Quality statement 3: Diagnosing non‑IgE‑mediated food allergy

Quality statement

Children and young people whose allergy‑focused clinical history suggests a non‑IgE‑mediated food allergy, and who have not had a severe delayed reaction, are offered a trial elimination of the suspected allergen and subsequent reintroduction.

Rationale

If an allergy‑focused clinical history suggests a non‑IgE‑mediated food allergy, a trial elimination of a suspected allergen (followed by reintroduction) is important to confirm the diagnosis. Elimination of a food allergen may resolve or significantly improve symptoms and reintroduction may cause a recurrence or a further significant exacerbation. Elimination and reintroduction is not suitable for children and young people who have experienced severe delayed reactions; they should be referred to secondary or specialist care.

Quality measures

Structure

Evidence of local arrangements and written clinical protocols to ensure that children and young people whose allergy‑focused clinical history suggests a non‑IgE‑mediated food allergy, and who have not had a severe delayed reaction, are offered a trial elimination of the suspected allergen and subsequent reintroduction.

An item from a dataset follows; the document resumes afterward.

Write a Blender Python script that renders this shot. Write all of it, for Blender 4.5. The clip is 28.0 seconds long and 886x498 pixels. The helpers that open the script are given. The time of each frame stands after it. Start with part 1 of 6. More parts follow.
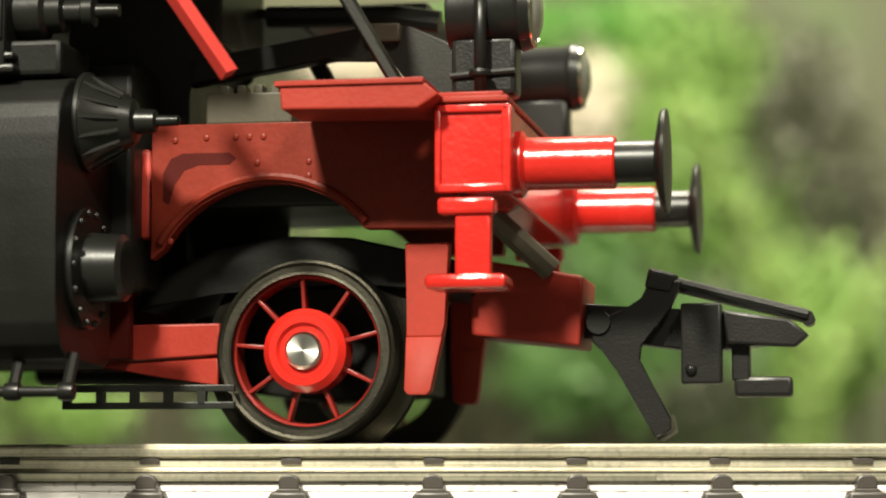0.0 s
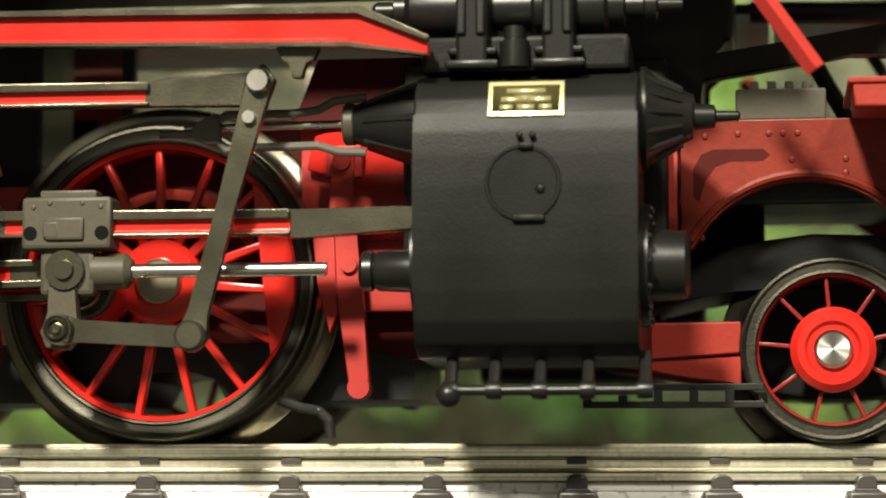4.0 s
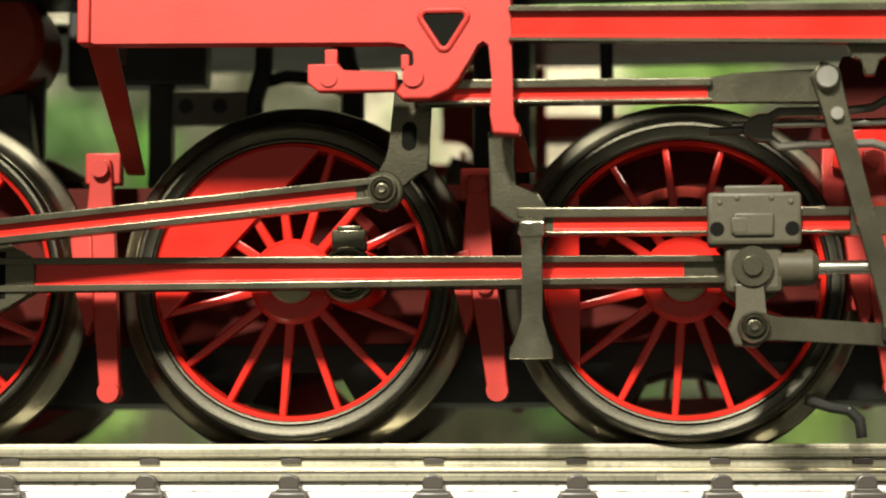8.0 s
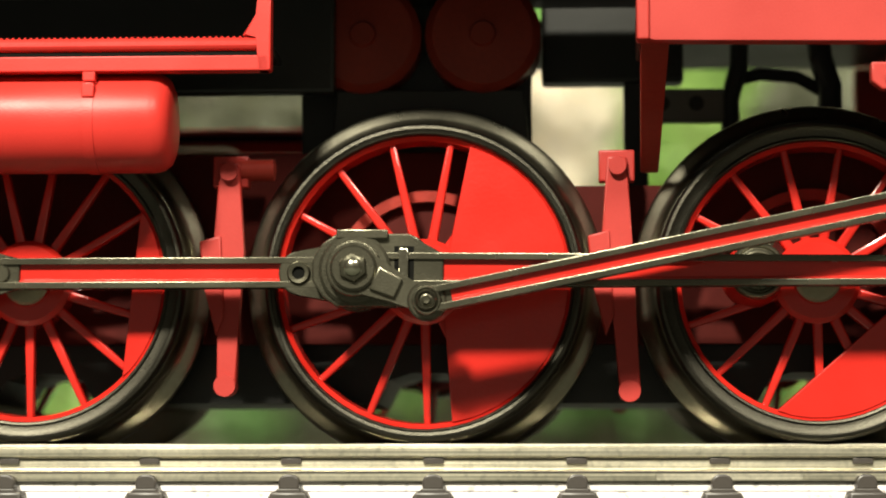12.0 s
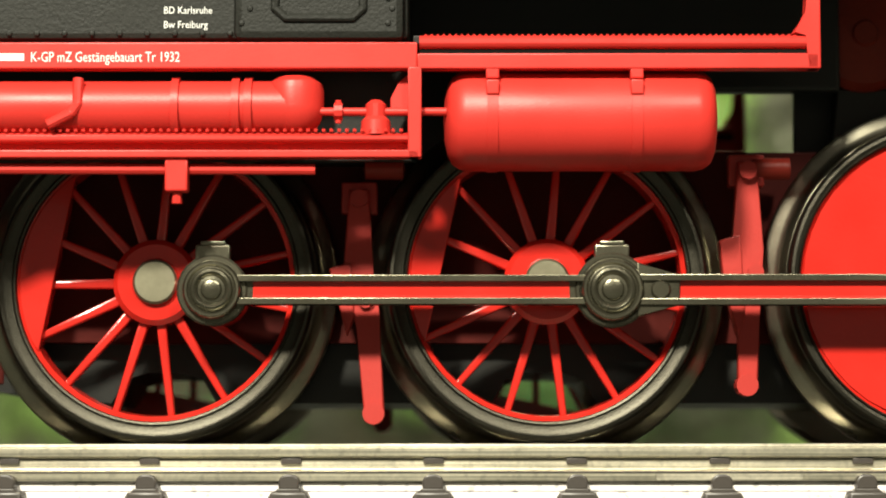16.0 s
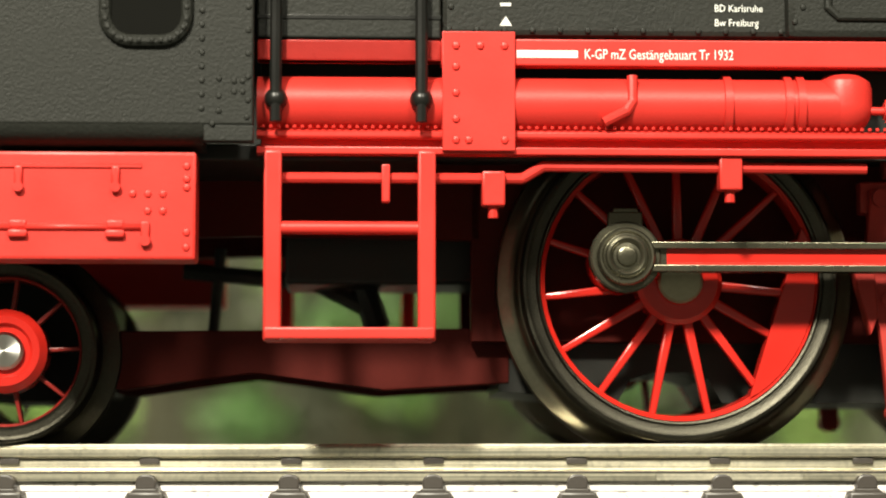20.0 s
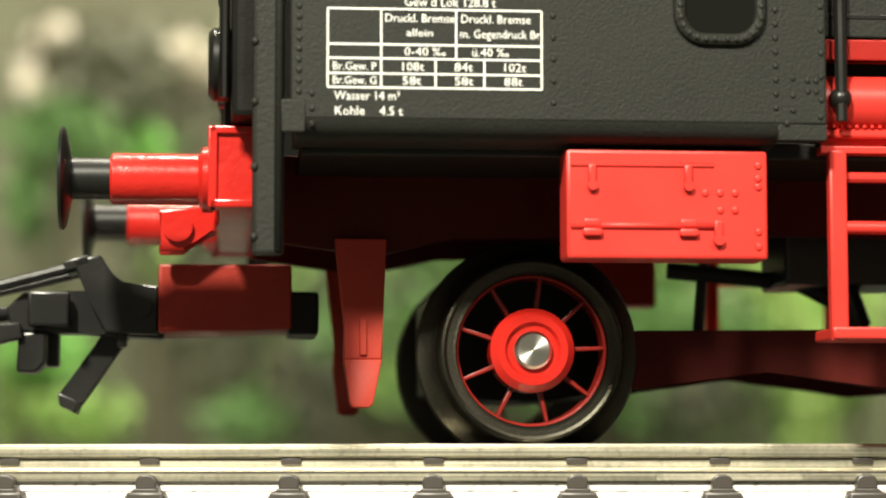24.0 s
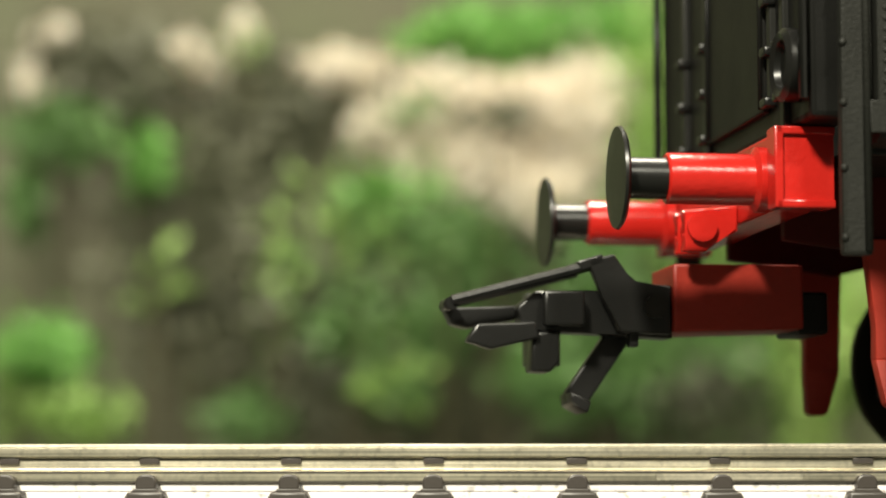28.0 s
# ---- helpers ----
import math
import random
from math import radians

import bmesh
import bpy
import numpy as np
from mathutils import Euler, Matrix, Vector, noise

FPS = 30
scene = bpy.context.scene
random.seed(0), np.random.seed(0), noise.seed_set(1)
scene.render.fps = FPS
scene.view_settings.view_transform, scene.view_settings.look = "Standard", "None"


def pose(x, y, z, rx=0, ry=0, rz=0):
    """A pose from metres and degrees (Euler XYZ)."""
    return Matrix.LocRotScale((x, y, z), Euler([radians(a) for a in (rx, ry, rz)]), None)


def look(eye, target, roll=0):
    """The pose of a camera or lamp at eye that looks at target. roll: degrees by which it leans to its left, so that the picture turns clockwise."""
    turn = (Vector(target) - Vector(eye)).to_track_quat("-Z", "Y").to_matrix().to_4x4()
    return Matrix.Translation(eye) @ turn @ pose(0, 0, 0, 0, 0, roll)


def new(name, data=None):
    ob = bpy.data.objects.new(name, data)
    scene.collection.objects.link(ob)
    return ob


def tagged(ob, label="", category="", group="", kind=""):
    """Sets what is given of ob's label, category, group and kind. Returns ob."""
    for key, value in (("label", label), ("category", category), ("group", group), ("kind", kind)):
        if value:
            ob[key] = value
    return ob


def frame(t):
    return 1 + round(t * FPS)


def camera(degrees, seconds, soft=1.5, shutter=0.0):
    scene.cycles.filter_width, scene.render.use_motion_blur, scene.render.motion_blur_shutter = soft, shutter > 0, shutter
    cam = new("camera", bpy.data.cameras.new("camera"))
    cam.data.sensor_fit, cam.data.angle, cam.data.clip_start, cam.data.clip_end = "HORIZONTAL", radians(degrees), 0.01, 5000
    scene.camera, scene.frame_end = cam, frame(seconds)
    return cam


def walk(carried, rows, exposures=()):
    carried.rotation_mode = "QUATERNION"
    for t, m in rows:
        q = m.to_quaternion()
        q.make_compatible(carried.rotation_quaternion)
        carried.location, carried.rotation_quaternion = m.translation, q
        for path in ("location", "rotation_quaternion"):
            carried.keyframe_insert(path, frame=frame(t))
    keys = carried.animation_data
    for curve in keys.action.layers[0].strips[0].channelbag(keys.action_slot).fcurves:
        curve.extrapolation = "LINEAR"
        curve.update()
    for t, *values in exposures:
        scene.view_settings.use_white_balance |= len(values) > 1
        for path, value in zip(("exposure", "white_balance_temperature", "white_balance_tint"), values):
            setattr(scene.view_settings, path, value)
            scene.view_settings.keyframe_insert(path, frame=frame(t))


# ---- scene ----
# A 1:87 model tank locomotive runs along a curved track before a fixed camera. Lengths below are in millimetres.
MM = 0.001
RAIL = 12.0                     # height of the locomotive's zero level over the board
cam = camera(20.5, 28.0, soft=1.9)
cam.data.dof.use_dof = True
cam.data.dof.focus_distance = 0.119
cam.data.dof.aperture_fstop = 48
EYE = pose(0, 0, (RAIL - 1.87) * MM, 90 + 5.54, 0.02, 0)
walk(cam, [(0.0, EYE), (28.0, EYE)], exposures=[(0.0, 0.14), (3.0, 0.15), (6.0, 0.2), (7.0, 0.28), (8.0, 0.28), (9.0, 0.18), (12.0, 0.09), (15.0, 0.1), (18.0, 0.17), (21.0, 0.18), (24.0, 0.28), (26.0, 0.17), (28.0, -0.16)])

# ---- light ----
world = bpy.data.worlds.new("world")
scene.world = world
world.use_nodes = True
world.node_tree.nodes["Background"].inputs[0].default_value = (0.96, 0.87, 0.65, 1)
world.node_tree.nodes["Background"].inputs[1].default_value = 0.115


def area_lamp(name, eye, target, size, watts, tint):
    data = bpy.data.lights.new(name, "AREA")
    data.shape, data.size, data.energy, data.color = "DISK", size, watts, tint
    ob = new(name, data)
    ob.matrix_world = look(eye, target)
    return ob


area_lamp("desk_lamp_light", (-0.135, -0.30, 0.345), (0.02, 0.125, 0.01), 0.055, 5.8, (0.965, 0.92, 0.75))
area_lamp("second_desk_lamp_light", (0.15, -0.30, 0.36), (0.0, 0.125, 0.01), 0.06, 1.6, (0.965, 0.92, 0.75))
area_lamp("ceiling_lamp_light", (0.10, 0.46, 0.95), (0.08, 0.62, 0.0), 0.30, 26.0, (1.0, 0.93, 0.76))
scene.view_settings.exposure = 0.0


# ---- materials ----
def material(name, colour, rough=0.5, metal=0.0, grain=0.0, grain_scale=4000.0, spots=0.08, spot_scale=300.0, bump=0.0, coat=0.0, shine=0.5):
    """Paint, plastic or metal with fine grain, broad unevenness and a little relief."""
    m = bpy.data.materials.new(name)
    m.use_nodes = True
    nt = m.node_tree
    b = nt.nodes["Principled BSDF"]
    b.inputs["Metallic"].default_value = metal
    b.inputs["Coat Weight"].default_value = coat
    b.inputs["Specular IOR Level"].default_value = shine
    b.inputs["Coat Roughness"].default_value = 0.15
    co = nt.nodes.new("ShaderNodeTexCoord")
    n1 = nt.nodes.new("ShaderNodeTexNoise")
    n1.inputs["Scale"].default_value = spot_scale
    n1.inputs["Detail"].default_value = 4
    n2 = nt.nodes.new("ShaderNodeTexNoise")
    n2.inputs["Scale"].default_value = grain_scale
    n2.inputs["Detail"].default_value = 3
    for n in (n1, n2):
        nt.links.new(co.outputs["Object"], n.inputs["Vector"])
    ad = nt.nodes.new("ShaderNodeMath")
    ad.operation = "MULTIPLY_ADD"
    nt.links.new(n2.outputs["Fac"], ad.inputs[0])
    ad.inputs[1].default_value = grain
    mu = nt.nodes.new("ShaderNodeMath")
    mu.operation = "MULTIPLY_ADD"
    nt.links.new(n1.outputs["Fac"], mu.inputs[0])
    mu.inputs[1].default_value = spots * 2
    mu.inputs[2].default_value = 1 - spots - grain * 0.5
    nt.links.new(mu.outputs[0], ad.inputs[2])
    mix = nt.nodes.new("ShaderNodeVectorMath")
    mix.operation = "SCALE"
    mix.inputs[0].default_value = colour
    nt.links.new(ad.outputs[0], mix.inputs["Scale"])
    nt.links.new(mix.outputs[0], b.inputs["Base Color"])
    ro = nt.nodes.new("ShaderNodeMath")
    ro.operation = "MULTIPLY_ADD"
    nt.links.new(n1.outputs["Fac"], ro.inputs[0])
    ro.inputs[1].default_value = 0.2
    ro.inputs[2].default_value = rough - 0.1
    nt.links.new(ro.outputs[0], b.inputs["Roughness"])
    if bump:
        bp = nt.nodes.new("ShaderNodeBump")
        bp.inputs["Strength"].default_value = bump
        bp.inputs["Distance"].default_value = 0.00005
        nt.links.new(n2.outputs["Fac"], bp.inputs["Height"])
        nt.links.new(bp.outputs[0], b.inputs["Normal"])
    return m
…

Data source: Local data collection.

Process

Proportion of children and young people whose allergy‑focused clinical history suggests a non‑IgE‑mediated food allergy, and who have not had a severe delayed reaction, who are offered a trial elimination of the suspected allergen and subsequent reintroduction.

Numerator – the number in the denominator who are offered a trial elimination of the suspected allergen and subsequent reintroduction.

Denominator – the number of children and young people whose allergy‑focused clinical history suggests a non‑IgE‑mediated food allergy, and who have not had a severe delayed reaction.

Data source: Local data collection.

Outcome

a) Incidence of non‑IgE‑mediated food allergy.

Data source: Local data collection.

b) Children and young people with non‑IgE‑mediated food allergy who feel, or whose families feel, able to manage their condition.

Data source: Local data collection.

What the quality statement means for service providers, healthcare professionals, and commissioners

Service providers (such as primary care providers) ensure that healthcare professionals offer a trial elimination of a suspected food allergen, with reintroduction after the trial, to children and young people if an allergy‑focused clinical history suggests a non‑IgE‑mediated food allergy and they have not had a severe delayed reaction.

Healthcare professionals (such as GPs, primary care nurses, health visitors and paediatricians) offer a trial elimination of a suspected food allergen, with reintroduction after the trial, to children and young people if an allergy‑focused clinical history suggests a non‑IgE‑mediated food allergy and they have not had a severe delayed reaction. Healthcare professionals should have a good understanding of nutritional intake, timings of elimination and reintroduction, and follow‑up. Healthcare professionals offer children and young people (and their parents or carers if appropriate) information on:

  • what foods and drinks to avoid

  • how to interpret food labels

  • alternative sources of nutrition to ensure adequate nutritional intake

  • the safety and limitations of an elimination diet

  • the proposed duration of the elimination diet

  • when, where and how an oral food challenge or food reintroduction may be undertaken

  • the safety and limitations of oral food challenge or food reintroduction.

Commissioners (clinical commissioning groups and NHS England) commission services that offer trial elimination and reintroduction of allergens to children and young people if an allergy‑focused clinical history suggests non‑IgE‑mediated food allergy and they have not had a severe delayed reaction.

What the quality statement means for patients, service users and carers

Children and young people who are thought to have a food allergy that is not caused by IgE antibodiesare offered a trial of cutting out the food thought to cause the allergy (known as elimination) with introduction of the food again at a later date. This is to confirm the diagnosis.

Source guidance

Food allergy in under 19s: assessment and diagnosis (2011) NICE guideline CG116, recommendations 1.1.11 and 1.1.17

Definitions of terms used in this quality statement

Non‑IgE‑mediated food allergy

This is generally characterised by delayed reactions. Non‑IgE‑mediated reactions are poorly defined but are believed to be mediated by T‑cells. Signs and symptoms of non‑IgE‑mediated food allergy are given in recommendation 1.1.1 of the NICE guideline on food allergy in under 19s.

Trial elimination of the suspected allergen

Trial elimination of the suspected allergen would normally be for 2–6 weeks, followed by reintroduction. Advice should be sought from a dietitian with specialist training, about adequate nutritional intake, timings of elimination and reintroduction, and follow‑up. For people undergoing investigation for coeliac disease, see NICE's guideline on coeliac disease.

[Adapted from NICE's guideline on food allergy in under 19s, recommendation 1.1.11]

Advice on diagnosing non‑IgE‑mediated cows' milk allergy can be found in NICE's clinical knowledge summary on cows' milk protein allergy in children and the British Society for Allergy and Clinical Immunology's guidance on cow's milk allergy.